Please, it's only 2% of mortgages that are in foreclosure. Only 30 % of homes even have morgages. That means only 0.6% of homes have anything to fear.

50% of our income gets confiscated annually by government, doesn't that threaten our entire economy?

Government regulates and or taxes all commerce, most all property, our bodies, our education, our jobs, the food we eat, the products we buy, and just about every activity we do. Doesn't that threaten our economy?

When speaking of things "unprecedented" that threatens our economy, you can start a little higher on the priority list, perhaps even in the top 10.

greedy people

If people hadn't been so greedy, and only puchased a house, or car, or anything, that was within their salary bracket to pay for, they wouldn't be in trouble. If the news media and the politions (wanting to garner the vote of those who want what they want for no money down, or better yet, free) would not spend more than they take in and can afford, there would be no "down turn" in our ecomony. Read the "rules for a communistic take over of a "free" society" and you will find we are playing to the scheme of Marxis/socialistic powers. Another 10 to 15 years and we will be just another 3d world clawless tiger. Get ready to explain that to your grandchildren when they realise what you have left them.

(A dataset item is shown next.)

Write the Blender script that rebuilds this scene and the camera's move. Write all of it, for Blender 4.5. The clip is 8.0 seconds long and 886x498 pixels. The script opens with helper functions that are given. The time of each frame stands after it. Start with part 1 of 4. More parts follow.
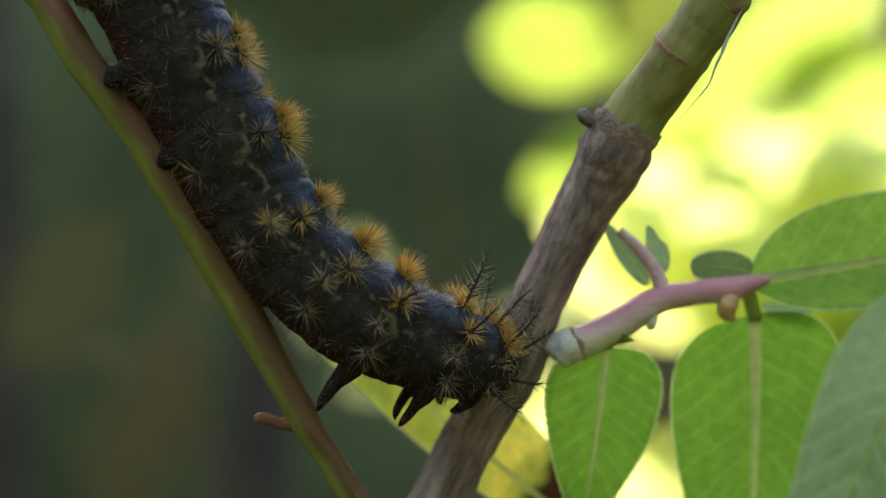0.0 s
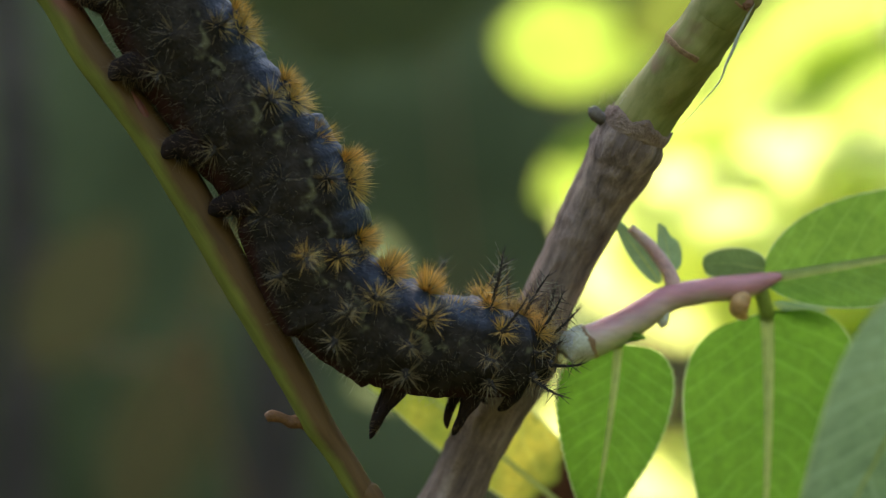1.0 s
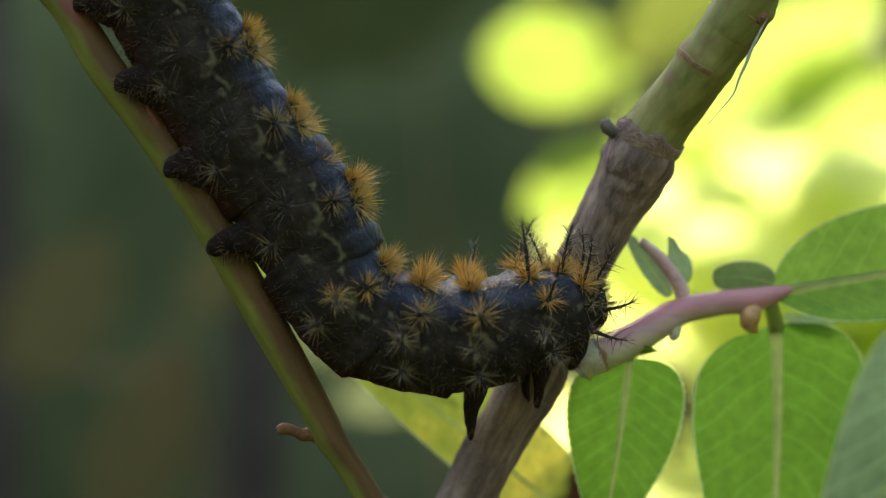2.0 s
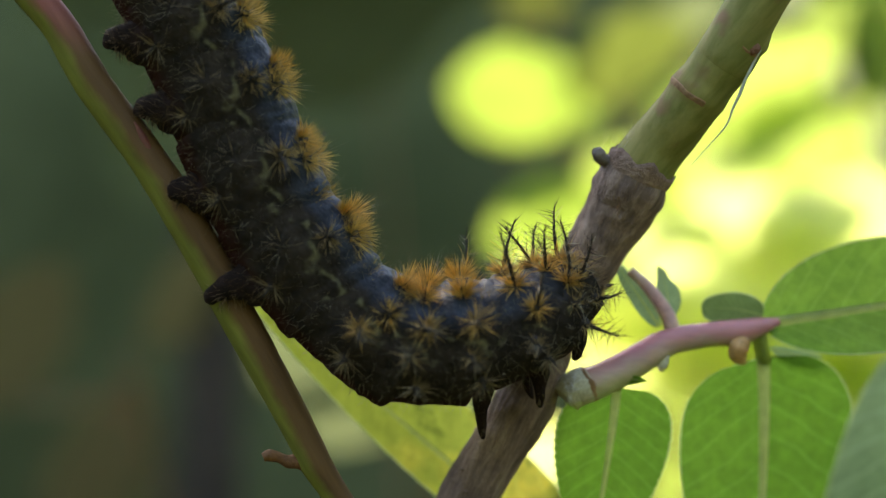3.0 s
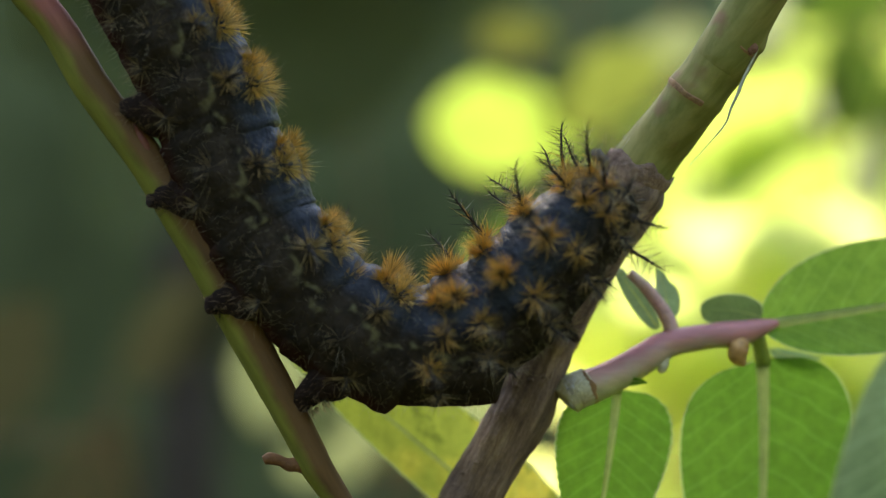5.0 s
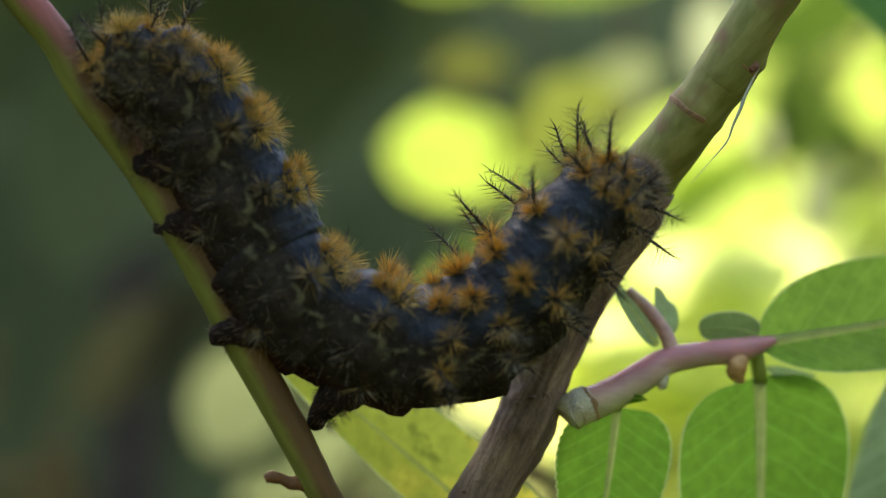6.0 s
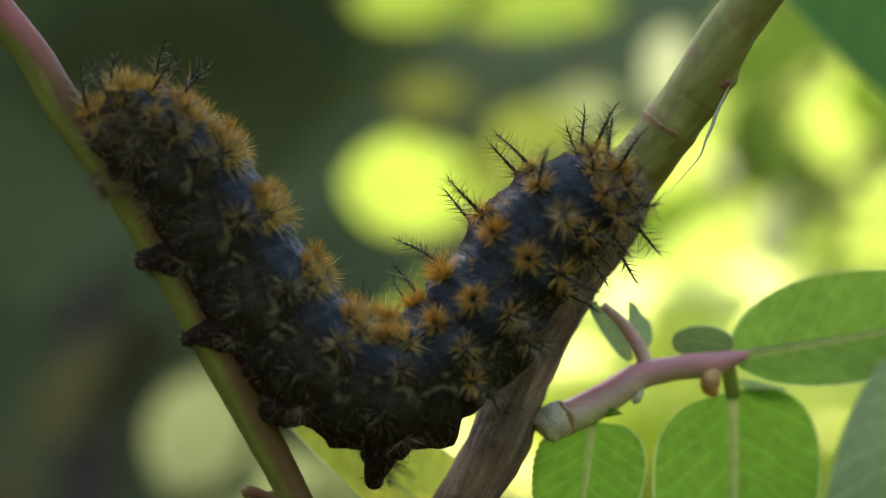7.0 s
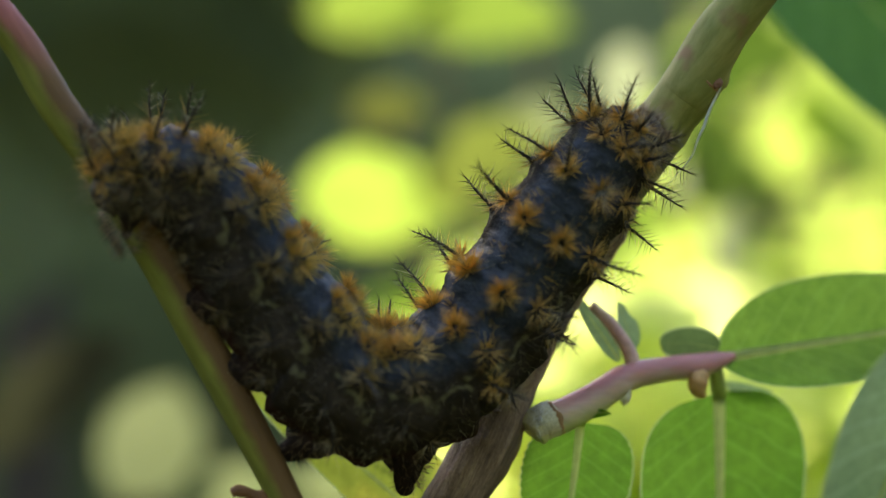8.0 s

Greedy Banks, Greedy WallStreet

Don't place the ENTIRE blame on individuals who "purchase a house well beyond their needs!" There are mortgage companies and banks who do NOT fully explain the terns if the purchase to the consumers. Just a little while ago there was a story on the internet about a young couple who purchased their first house and they were promised up front by the mortgage company that they would have a fixed rate. After the first month, the fixed rate doubled which was not agreed in the contract. The new homeowners took their case to court and it was a proverbial "David versus Goliath". Nobody ever would believe that they would win their case, but they did! In today's housing market, it wouldn't be a bad idea to hire a a lawyer to make sure that the terms of the agreement were in writing and that both parties had a clear understanding of the agreement. No agency and no legislation prohibited unscrupulous banking/lending practices. Even now, there is no attempt to investigate what really occurred to bring about massive foreclosures! If there are

no clear policies, no clear rules, no clear guidelines set forth for bankers, mortgage companies, and lenders alike; how can anyone say emphatically that is clearly the faulty of those who purchased a home but were most likely unable to afford it? Yes, I believe there were many who clearly "gambled" and purchased their first home thinking it was more like a "balancing act" similar to their credit card balances! But the percentage of first-time home owners who were openly deceived cannot be accurately estimated. Greed knows no bounds and until the average consumer can see with their eyes laws on the books to protect them against the immoral and unscrupulous lending practice of many institutions and see that they are enforced, I, like others, will give the average home buyer the benefit of the doubt!

not a solution

mr. zuckerman,

while your article made a sensible appeal to the common self interest, the reality of the situation is different. another government program to bail out the profligate, the foolish, and the greedy is not what this country needs. like all federal handouts any attempt to help a few unfortunates will be stampeded by thousands of con men, politically connected pinheads and other greedy people in search of easy money. one need only look at dozens of other misguided federal programs to see that personal stupidity and corporate greed cannot be legislated away. forcing prudent people once again to help fix the latest mess will only only encourage more fiscal irresponsibility in the future.

you can mark it on your calendar right now. if a federal mortgage bailout happens you can expect a timeline like this; one year to legislate, two years to implement and two years for the public to lose sight of it. a few months later a scandal and the next perp walk. some time at the end of 2013 we can be assured of yet another congressional investigation. i'll go heat up the popcorn.